Task objective:
Repeat the material below exactly, with no pictures.

Material provided:
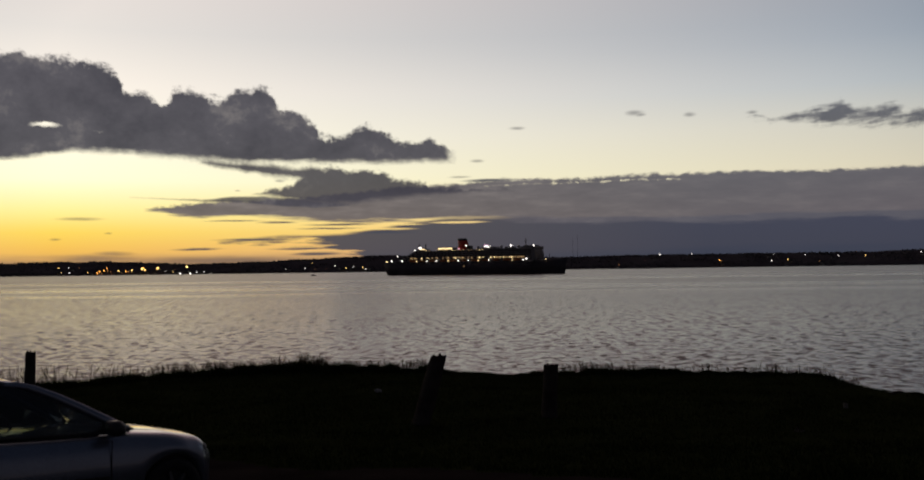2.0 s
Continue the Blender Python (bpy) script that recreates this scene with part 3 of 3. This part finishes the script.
        if k != 8:
            part("deck_lamp", blob((x + 10.0 + rng.uniform(-2, 2), -22.6, 24.4 + rng.uniform(-0.5, 0.4)), (1.1, 0.6, 1.1)), WHITE_LIGHT if k % 3 else WARM_LIGHT, ship)
    # lit saloon windows behind the boats
    for k in range(62):
        x = -116 + k * 3.55
        if rng.random() < 0.42 or x > 40:
            lit = rng.random()
            h = rng.uniform(0.5, 1.2)
            part("lit_window", box(x, x + rng.uniform(1.4, 2.8), -20.75, -20.3, 29.0 - h / 2, 29.0 + h), WARM_LIGHT if lit > 0.8 else DIM_WARM, ship)
    # further lights that show
    for x, y, z, w, h, m in ((-170, -13, 24.2, 3.0, 1.0, WARM_LIGHT), (-157, -17, 25.0, 1.7, 1.6, WHITE_LIGHT), (-134, -20, 25.2, 1.4, 1.4, WHITE_LIGHT), (-160, -14, 16.5, 1.0, 0.8, WARM_LIGHT),
                             (-150, -8, 33.6, 1.2, 1.2, WHITE_LIGHT), (-113, -19.8, 29.5, 0.9, 2.0, WARM_LIGHT), (-114, -8, 44, 1.0, 1.0, WHITE_LIGHT), (-103, -9.2, 47.6, 3.6, 1.6, WHITE_LIGHT),
                             (-98, -9.2, 45.0, 7.0, 0.7, WARM_LIGHT), (-12, -7, 50.3, 1.2, 1.2, WHITE_LIGHT), (28, -11.2, 49.4, 5.0, 1.1, PINK_LIGHT), (30, -11.2, 47.4, 8.0, 0.6, WHITE_LIGHT),
                             (74, -9.1, 48.4, 1.8, 1.6, WHITE_LIGHT), (120, -19, 47.6, 1.2, 1.2, WHITE_LIGHT), (138, -11, 24.4, 0.9, 0.9, WARM_LIGHT), (-10, -21.2, 14.8, 0.8, 0.8, DIM_WARM),
                             (-27, -6.6, 45.0, 3.0, 0.7, PINK_LIGHT), (108, -21.8, 26.0, 1.6, 1.4, WHITE_LIGHT)):
        part("ship_lamp", blob((x, y, z), (w, 0.6, h)), m, ship)
    for k in range(9):
        x = -64 + k * 3.1
        part("lit_window", box(x, x + 2.4, -13.3, -12.8, 44.4, 46.6), WARM_LIGHT, ship)
    for k in range(26):
        x = -90 + k * 5.2
        if rng.random() < 0.6:
            part("rail_lamp", box(x, x + 1.1, -19.9, -19.4, 42.0, 42.7), DIM_WARM if rng.random() < 0.75 else WARM_LIGHT, ship)
    return ship


LINER = make_liner()


# ---- radio masts behind the far woods ----
def make_radio_mast(azimuth, height):
    slope = math.tan(radians(azimuth))
    y = 3560.0
    mast = thing("radio_mast", pose(y * slope, y, 18), "thin grey lattice radio mast on the far shore", "mast", "radio masts of the far shore")
    for k in range(3):
        q = 2 * math.pi * k / 3
        leg = Vector((math.cos(q), math.sin(q), 0)) * 1.1
        part("leg", rod(leg, leg * 0.8 + Vector((0, 0, height)), 0.16, 0.12, 5), HULL, mast)
    for k in range(int(height / 5)):
        z, q = k * 5.0, 2 * math.pi * (k % 3) / 3
        a, b = Vector((math.cos(q), math.sin(q), 0)), Vector((math.cos(q + 2.094), math.sin(q + 2.094), 0))
        part("brace", rod(a + Vector((0, 0, z)), b + Vector((0, 0, z + 5.0)), 0.10, 0.10, 4), HULL, mast)
    return mast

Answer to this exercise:
2.0 s
Continue the Blender Python (bpy) script that recreates this scene with part 3 of 3. This part finishes the script.
        if k != 8:
            part("deck_lamp", blob((x + 10.0 + rng.uniform(-2, 2), -22.6, 24.4 + rng.uniform(-0.5, 0.4)), (1.1, 0.6, 1.1)), WHITE_LIGHT if k % 3 else WARM_LIGHT, ship)
    # lit saloon windows behind the boats
    for k in range(62):
        x = -116 + k * 3.55
        if rng.random() < 0.42 or x > 40:
            lit = rng.random()
            h = rng.uniform(0.5, 1.2)
            part("lit_window", box(x, x + rng.uniform(1.4, 2.8), -20.75, -20.3, 29.0 - h / 2, 29.0 + h), WARM_LIGHT if lit > 0.8 else DIM_WARM, ship)
    # further lights that show
    for x, y, z, w, h, m in ((-170, -13, 24.2, 3.0, 1.0, WARM_LIGHT), (-157, -17, 25.0, 1.7, 1.6, WHITE_LIGHT), (-134, -20, 25.2, 1.4, 1.4, WHITE_LIGHT), (-160, -14, 16.5, 1.0, 0.8, WARM_LIGHT),
                             (-150, -8, 33.6, 1.2, 1.2, WHITE_LIGHT), (-113, -19.8, 29.5, 0.9, 2.0, WARM_LIGHT), (-114, -8, 44, 1.0, 1.0, WHITE_LIGHT), (-103, -9.2, 47.6, 3.6, 1.6, WHITE_LIGHT),
                             (-98, -9.2, 45.0, 7.0, 0.7, WARM_LIGHT), (-12, -7, 50.3, 1.2, 1.2, WHITE_LIGHT), (28, -11.2, 49.4, 5.0, 1.1, PINK_LIGHT), (30, -11.2, 47.4, 8.0, 0.6, WHITE_LIGHT),
                             (74, -9.1, 48.4, 1.8, 1.6, WHITE_LIGHT), (120, -19, 47.6, 1.2, 1.2, WHITE_LIGHT), (138, -11, 24.4, 0.9, 0.9, WARM_LIGHT), (-10, -21.2, 14.8, 0.8, 0.8, DIM_WARM),
                             (-27, -6.6, 45.0, 3.0, 0.7, PINK_LIGHT), (108, -21.8, 26.0, 1.6, 1.4, WHITE_LIGHT)):
        part("ship_lamp", blob((x, y, z), (w, 0.6, h)), m, ship)
    for k in range(9):
        x = -64 + k * 3.1
        part("lit_window", box(x, x + 2.4, -13.3, -12.8, 44.4, 46.6), WARM_LIGHT, ship)
    for k in range(26):
        x = -90 + k * 5.2
        if rng.random() < 0.6:
            part("rail_lamp", box(x, x + 1.1, -19.9, -19.4, 42.0, 42.7), DIM_WARM if rng.random() < 0.75 else WARM_LIGHT, ship)
    return ship


LINER = make_liner()


# ---- radio masts behind the far woods ----
def make_radio_mast(azimuth, height):
    slope = math.tan(radians(azimuth))
    y = 3560.0
    mast = thing("radio_mast", pose(y * slope, y, 18), "thin grey lattice radio mast on the far shore", "mast", "radio masts of the far shore")
    for k in range(3):
        q = 2 * math.pi * k / 3
        leg = Vector((math.cos(q), math.sin(q), 0)) * 1.1
        part("leg", rod(leg, leg * 0.8 + Vector((0, 0, height)), 0.16, 0.12, 5), HULL, mast)
    for k in range(int(height / 5)):
        z, q = k * 5.0, 2 * math.pi * (k % 3) / 3
        a, b = Vector((math.cos(q), math.sin(q), 0)), Vector((math.cos(q + 2.094), math.sin(q + 2.094), 0))
        part("brace", rod(a + Vector((0, 0, z)), b + Vector((0, 0, z + 5.0)), 0.10, 0.10, 4), HULL, mast)
    return mast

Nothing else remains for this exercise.